Meyer Lemon Pudding Cakes feature a layer of lemon pudding underneath a soft, sweet lemon cake. And it’s all made with just one batter!
Meyer Lemon Pudding Cakes
Pudding cakes are a lovely combination of, you guessed it, pudding and cake. And, these Meyer Lemon Pudding Cakes do all of that with a nice lemon flavor. When you dig your spoon into them past that sugary, brûlée-like top, you first get a light layer of cake. But keep going and you’ll find a lovely layer of pudding at the bottom.
As you can imagine, this is not the kind of cake you can easily cut into slices and serve. It’s more of a spoonable dessert. I really like to make these in individual-size ramekins to make them simpler to serve. Plus, I’m a bit of a sucker for individual desserts.
If you’re deeply mired in winter weather like we are, I’m sure you’ll welcome the brightness of lemon in a simple dessert.
What You’ll Need
If you’ve got lemons, then you very likely have everything else you need to make these delicious pudding cakes!
- Granulated sugar
- All-purpose flour
- Eggs – You’ll mix the yolks and whites at different times in the recipe, so separate them when you’re gathering ingredients. Remember that they’ll separate more easily when they’re cold but mix better when closer to room temperature.
- Unsalted butter
- Meyer lemons – You’ll need both zest and juice. (Learn more: How to Zest and Juice Lemons) You’ll get 2 to 3 tablespoons of juice per lemon. For more about these lemons in comparison to regular lemons, see the section below.
- Coarse sugar – This is an optional addition, but it creates a sweet crunchy topping that goes nicely with these little cakes.
- Confectioners’ sugar
- Sweetened whipped cream
- Fresh berries
- Candied lemon peel
Meyer Lemons Versus Regular Lemons
Meyer lemons are believed to be a cross between regular lemons and mandarin oranges. They’re smaller and rounder than regular lemons and have a smooth skin. They’re more sweet than tart, giving them a more mellow flavor. You’re most likely to find them in the early months of the year.
Regular lemons are usually Eureka or Lisbon lemons. They are larger and oblong with textured skins. Their flavor leans more toward tart than sweet. They’re generally available year-round.
These cakes feature Meyer lemons, which are milder and sweeter than traditional lemons. They make for a lighter, subtler flavor. You can, of course, use whichever type of lemon you’d like.
How to Make Lemon Pudding Cakes
This recipe is fairly straightforward, although it has a few special steps that are necessary to achieve the layers in the cakes.
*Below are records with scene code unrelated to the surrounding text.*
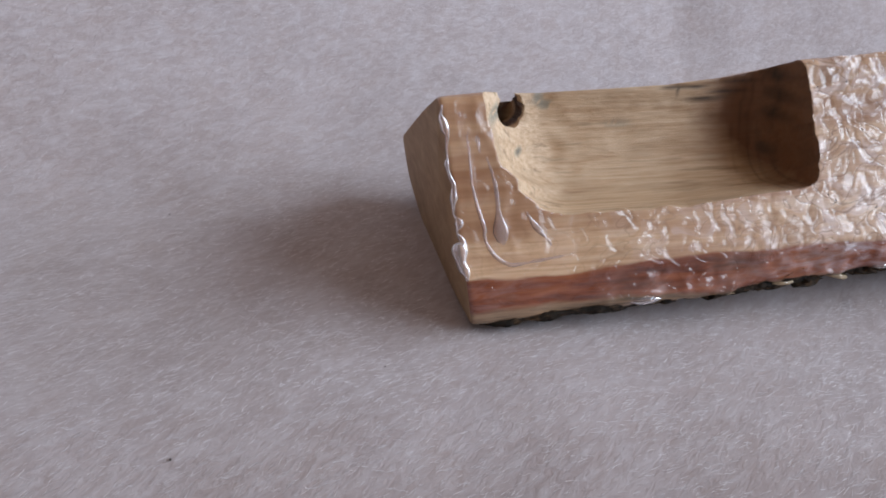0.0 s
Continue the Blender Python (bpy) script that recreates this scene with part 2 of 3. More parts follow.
slab("floor", (-1.8, -2.0, -0.85), (1.22, 1.6, -0.75), M_TABLE)
slab("ceiling", (-1.8, -2.0, 1.6), (1.22, 1.6, 1.7), M_WALL)
slab("wall_west", (-1.8, -2.0, -0.75), (-1.7, 1.6, 1.6), M_WALL)
slab("wall_north", (-1.7, 1.5, -0.75), (1.12, 1.6, 1.6), M_WALL)
slab("wall_south", (-1.7, -2.0, -0.75), (1.12, -1.9, 1.6), M_WALL)
slab("wall_east", (1.12, -2.0, -0.75), (1.22, 1.6, 0.11), M_WALL)
slab("wall_east_head", (1.12, -2.0, 1.09), (1.22, 1.6, 1.6), M_WALL)
slab("wall_east_south", (1.12, -2.0, 0.11), (1.22, -1.08, 1.09), M_WALL)
slab("wall_east_north", (1.12, 0.52, 0.11), (1.22, 1.6, 1.09), M_WALL)
slab("table_top", (-0.65, -0.55, -0.085), (0.63, 0.45, -0.045), M_TABLE)


# ---- the fleece cloth ----
def cloth_height(x, y):
    """Height in millimetres of the cloth at x, y in millimetres."""
    x, y = np.asarray(x, float), np.asarray(y, float)
    h = 1.6 * (vnoise(x / 46, y / 38, 3) - 0.5) + 0.7 * (vnoise(x / 15, y / 13, 4) - 0.5)
    h -= 2.0 * smooth(5, 45, x) * (1 - smooth(95, 130, x)) * smooth(-45, -12, y) * (1 - smooth(2, 14, y))
    # the front of the cloth climbs gently along the branch
    h += (0.108 * (np.clip(x, -170, 165) - 88) - 0.035 * np.clip(70 - x, 0, 220)) * (1 - smooth(-62, -14, y))
    # shallow fold in front and the step of the cloth beside the branch: a crisp valley, a soft shoulder
    foot1 = 102 - (y + 30) * 0.55 + 3 * (vnoise(y / 9, x / 50, 11) - 0.5)
    h += 2.0 * crisp(foot1, foot1 + 15, x) * smooth(-98, -72, y) * (1 - smooth(-28, -10, y)) * (1 - smooth(foot1 + 18, foot1 + 44, x))
    foot2 = 153 + 5 * vnoise(y / 11, x / 60, 12) + 17 * (1 - np.exp(-(((y + 35) / 20) ** 2)))
    h += (1.0 + 2.2 * smooth(-80, -40, y)) * crisp(foot2, foot2 + 13 + 12 * vnoise(y / 16, x / 50, 14), x) * (1 - 0.8 * smooth(-8, 60, y))
    h += 1.5 * vnoise(y / 12, x / 40, 13) * smooth(foot2 - 15, foot2 - 5, x) * (1 - smooth(foot2 - 5, foot2 + 2, x)) * (1 - smooth(-22, -8, y))
    h += 1.2 * np.sin((y + 0.35 * x) / 13 + 2 * vnoise(x / 40, y / 40, 15)) * smooth(190, 240, x) * (1 - smooth(60, 110, y))
    # the cloth climbs behind, drawn forward on the side away from the window
    y0 = 118 - 0.30 * np.clip(110 - x, 0, 420) + 0.08 * np.clip(x - 110, 0, 320)
    s = 7 * np.logaddexp(0, (y - y0) / 7)
    back = np.where(s < 44, s * s * 1.45 / 88, 1.45 * (s - 22))
    u = x - 131 - 0.14 * (y - 150)
    ripple = 2.2 * (vnoise(x / 55, y / 160, 7) - 0.5) + 1.9 * np.clip((u + 17) / 17, 0, 1) * np.exp(-np.maximum(u, 0) / 60)
    lean = x + 0.55 * (y - 160)
    ripple += smooth(330, 385, lean) * (4.0 * (vnoise(lean / 17, y / 140, 8) - 0.5) + 2.0 * (vnoise(lean / 8, y / 90, 16) - 0.5))
    back = back + ripple * smooth(8, 44, s)
    # the far end turns its side from the window and falls in flat folds
    x1 = 424 + 0.85 * np.clip(y - 138, 0, 30) - 0.55 * np.clip(138 - y, 0, 76) + 0.15 * np.maximum(62 - y, 0) + 7 * (vnoise(y / 22, x / 90, 17) - 0.5)
    q = 3 * np.logaddexp(0, (x - x1) / 3)
    side = 40 * smooth(3, 44, q) + 0.42 * np.maximum(q - 40, 0)
    side = side + 0.6 * np.sin(side / 2.4 + y / 18 + 3 * vnoise(x / 25, y / 25, 18)) * smooth(6, 14, side) + 4.0 * (vnoise(x / 30, y / 26, 9) - 0.5) * smooth(8, 40, q)
    return h + np.maximum(back, 0) * (1 - 0.25 * smooth(390, 450, x)) + side * (1 - smooth(60, 160, s))


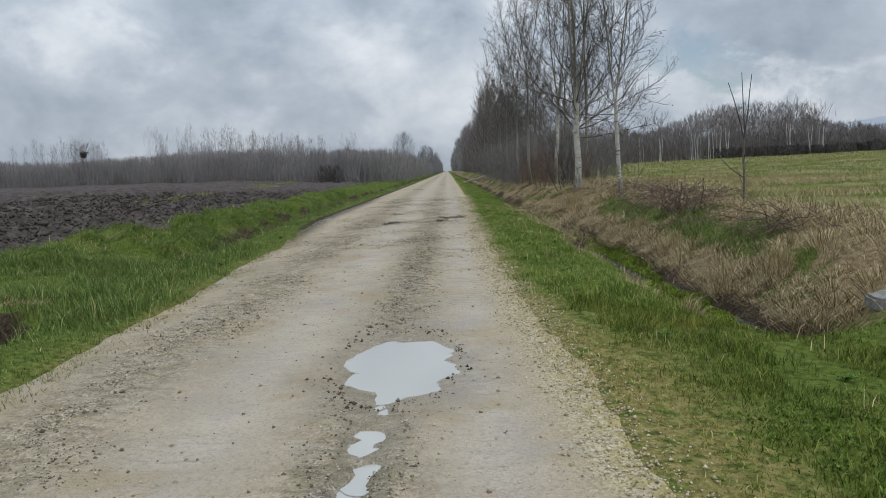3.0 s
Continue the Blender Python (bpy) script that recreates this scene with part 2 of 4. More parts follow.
def mat_plain(name, a, b, scale=8.0, rough=0.85, spec=0.2, bump=0.3, obj=True):
    k = Mat(name, rough, spec)
    v = k.co() if obj else None
    n = k.noise(scale, 5, 0.6, v)
    c = k.mix(k.step(n, 0.35, 0.68), a, b)
    if bump:
        k.bump(k.math("ADD", n, k.noise(scale * 6, 3, 0.6, v)), bump, 0.01)
    return k.done(c)


def mat_twigs(name, a, b):
    k = Mat(name, 0.8, 0.2)
    return k.done(k.mix(k.island(), a, b))


def mat_stone():
    k = Mat("limestone_chips", 0.8, 0.3)
    c = k.ramp(k.any(), (0.0, (0.17, 0.135, 0.09)), (0.4, (0.30, 0.245, 0.165)), (0.8, (0.46, 0.39, 0.275)), (1.0, (0.58, 0.53, 0.43)))
    c = k.mix(k.math("MULTIPLY", k.noise(30, 3), 0.4), c, (0.15, 0.13, 0.10))
    return k.done(c)


def mat_chips(name, *stops):
    k = Mat(name, 0.8, 0.3)
    return k.done(k.ramp(k.island(), *stops))


def mat_water(name, colour, bumpy=0.02):
    k = Mat(name, 0.03, 1.0)
    k.bump(k.noise(9, 3), bumpy, 0.02)
    return k.done(colour)


ROAD, TURF, PLOUGH, BARK, STONE = mat_road(), mat_turf(), mat_plough(), mat_bark(), mat_stone()
BARK_DULL = mat_bark("dull_grey_bark", 0.62)
GRASS = mat_blades("fresh_grass", (0.0, (0.085, 0.13, 0.02)), (0.45, (0.175, 0.255, 0.042)), (0.90, (0.29, 0.365, 0.085)), (1.0, (0.58, 0.52, 0.27)), patch=(0.34, 0.33, 0.10), scale=2.0, deep=(0.05, 0.09, 0.018))
GRASS_DARK = mat_blades("rank_grass", (0.0, (0.06, 0.09, 0.014)), (0.6, (0.145, 0.20, 0.032)), (1.0, (0.32, 0.31, 0.09)), patch=(0.29, 0.25, 0.055), scale=0.9, deep=(0.045, 0.065, 0.014))
GRASS_MID = mat_blades("verge_grass", (0.0, (0.066, 0.112, 0.028)), (0.5, (0.148, 0.23, 0.060)), (0.85, (0.255, 0.34, 0.10)), (1.0, (0.52, 0.46, 0.22)), patch=(0.15, 0.15, 0.045), scale=1.6, deep=(0.05, 0.075, 0.016))
GRASS_FIELD = mat_blades("meadow_grass", (0.0, (0.15, 0.165, 0.05)), (0.6, (0.28, 0.275, 0.10)), (1.0, (0.54, 0.46, 0.24)), patch=(0.44, 0.36, 0.19), scale=0.5, deep=(0.13, 0.15, 0.04))
STRAW = mat_blades("dead_grass", (0.0, (0.20, 0.14, 0.07)), (0.5, (0.50, 0.395, 0.215)), (1.0, (0.82, 0.69, 0.43)), patch=(0.33, 0.235, 0.12), scale=2.2, deep=(0.15, 0.105, 0.055))
LITTER = mat_blades("fallen_leaves", (0.0, (0.10, 0.065, 0.04)), (0.5, (0.26, 0.175, 0.11)), (1.0, (0.50, 0.38, 0.26)), patch=(0.30, 0.17, 0.11), scale=1.6, deep=(0.07, 0.045, 0.028))
BANK_GREEN = mat_blades("bank_grass", (0.0, (0.065, 0.085, 0.03)), (0.6, (0.14, 0.17, 0.06)), (0.88, (0.23, 0.25, 0.10)), (1.0, (0.52, 0.44, 0.24)), patch=(0.22, 0.205, 0.09), scale=1.7, deep=(0.055, 0.07, 0.025))
MOSS = mat_blades("bright_water_weed", (0.0, (0.09, 0.15, 0.014)), (0.6, (0.18, 0.26, 0.025)), (1.0, (0.29, 0.34, 0.05)), patch=(0.12, 0.12, 0.03), scale=3.0, deep=(0.05, 0.07, 0.014))
YELLOW = mat_blades("yellowed_grass", (0.0, (0.26, 0.22, 0.07)), (0.6, (0.42, 0.36, 0.13)), (1.0, (0.58, 0.50, 0.27)), deep=(0.20, 0.17, 0.06))
SHOULDER = mat_blades("yellow_moss", (0.0, (0.15, 0.14, 0.03)), (0.6, (0.27, 0.24, 0.055)), (1.0, (0.42, 0.36, 0.13)), deep=(0.11, 0.11, 0.028))
CLOVER = mat_blades("clover_leaf", (0.0, (0.07, 0.12, 0.02)), (0.6, (0.14, 0.23, 0.035)), (1.0, (0.24, 0.32, 0.07)), deep=(0.045, 0.08, 0.016))
WEED = mat_plain("dark_weed_leaf", (0.05, 0.10, 0.016), (0.11, 0.18, 0.03), 20.0, 0.7, 0.1)
TWIG = mat_twigs("dark_twigs", (0.048, 0.043, 0.039), (0.105, 0.097, 0.09))
LIMB = mat_plain("grey_limbs", (0.085, 0.076, 0.064), (0.19, 0.172, 0.145), 9.0)
BUD = mat_twigs("brown_catkins", (0.06, 0.048, 0.036), (0.13, 0.10, 0.07))
RED_TWIG = mat_twigs("red_brown_stems", (0.09, 0.058, 0.045), (0.21, 0.15, 0.115))
# far twigs and brush: distance haze is put into these two pale colours
BRUSH_HAZE = mat_twigs("haze_paled_twigs", (0.22, 0.205, 0.20), (0.36, 0.34, 0.33))
BRUSH_FAR = mat_twigs("haze_tinted_brush", (0.19, 0.175, 0.17), (0.33, 0.31, 0.30))
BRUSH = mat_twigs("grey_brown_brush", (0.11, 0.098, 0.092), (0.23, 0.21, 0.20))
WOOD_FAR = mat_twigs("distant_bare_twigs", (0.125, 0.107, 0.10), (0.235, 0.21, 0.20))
# farthest twigs: the pale grey stands in for haze
MISTY = mat_twigs("haze_paled_far_twigs", (0.16, 0.155, 0.155), (0.28, 0.275, 0.28))
# blue-grey of distance haze, given to the hill as base colour
HILL = mat_plain("haze_blue_hill", (0.33, 0.365, 0.40), (0.36, 0.395, 0.43), 0.02, 0.95, 0.05, 0, False)
EVERGREEN = mat_twigs("dark_gorse_leaves", (0.055, 0.052, 0.047), (0.13, 0.118, 0.108))
BIRCH = mat_plain("white_birch_bark", (0.62, 0.60, 0.56), (0.36, 0.34, 0.31), 4.0)
CONCRETE = mat_plain("weathered_concrete", (0.26, 0.25, 0.225), (0.15, 0.14, 0.125), 14.0)
STAKE = mat_plain("weathered_stake_wood", (0.10, 0.085, 0.07), (0.20, 0.175, 0.145), 20.0)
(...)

Prepare for baking. Heat the oven to 350°F. Place six 4-ounce ramekins inside a large baking pan. A 9″ x 13″ x 2″ pan or a roasting pan works well. Most any oven-safe pan that the ramekins fit inside comfortably will work as long as you can fill with water as described below.
Mix most of the ingredients. Whisk together the sugar and flour in a large mixing bowl. In a separate bowl, combine the egg yolks and butter until well-mixed. Whisk in the milk, lemon zest, and lemon juice. Add the lemon mixture to the sugar mixture, whisking until smooth.
Beat the egg whites. With an electric mixer on medium-high speed, beat the egg whites and salt until stiff peaks form. (When you lift the whisk or beater out of the mixture, there should be a peak that points straight upward.)
Add the egg whites to the lemon mixture. Use a rubber spatula to fold the egg whites gently into the lemon mixture. Once mixed, it should be smooth and foamy. Be sure not to over-mix.
Portion and bake. Divide the mixture evenly among the ramekins. Sprinkle the top of each cake with coarse sugar, if using. Pour hot water into the large baking pan so that it’s about halfway up the sides of the ramekins. Bake 40 to 45 minutes, or until the tops of the cakes are golden brown.
Cool the cakes. Use tongs or a jar lifter to lift the cakes carefully out of the pan and onto a wire rack to cool for about 15 to 20 minutes before serving. (They’ll sink a bit as they cool.)
Tips for Success
- Tips for whipping egg whites. Make sure your bowl is clean and completely dry. Eggs separate more easily when they’re cold but mix and whip more easily when they’re warmer. Stop whipping when the mixture forms a stiff peak (one that points straight up when you lift the whisk out).
- Don’t skip the water bath. It makes the baking environment just right to create the layers of cake and pudding. The water doesn’t need to be extra hot; just hot tap water is fine. Take care placing the pan in and removing from the oven.
- Want to make this recipe in a single pan? After mixing, transfer the batter to a 2-quart baking dish. Place it inside a larger baking pan and add hot water as described in the recipe. Reduce the baking time to 30 to 35 minutes.
How to Store Lemon Pudding Cakes
These Meyer Lemon Pudding Cakes will be best the day they’re made, but you can cover them tightly and refrigerate overnight. Rewarm the puddings for 10 to 15 minutes in a 350°F oven.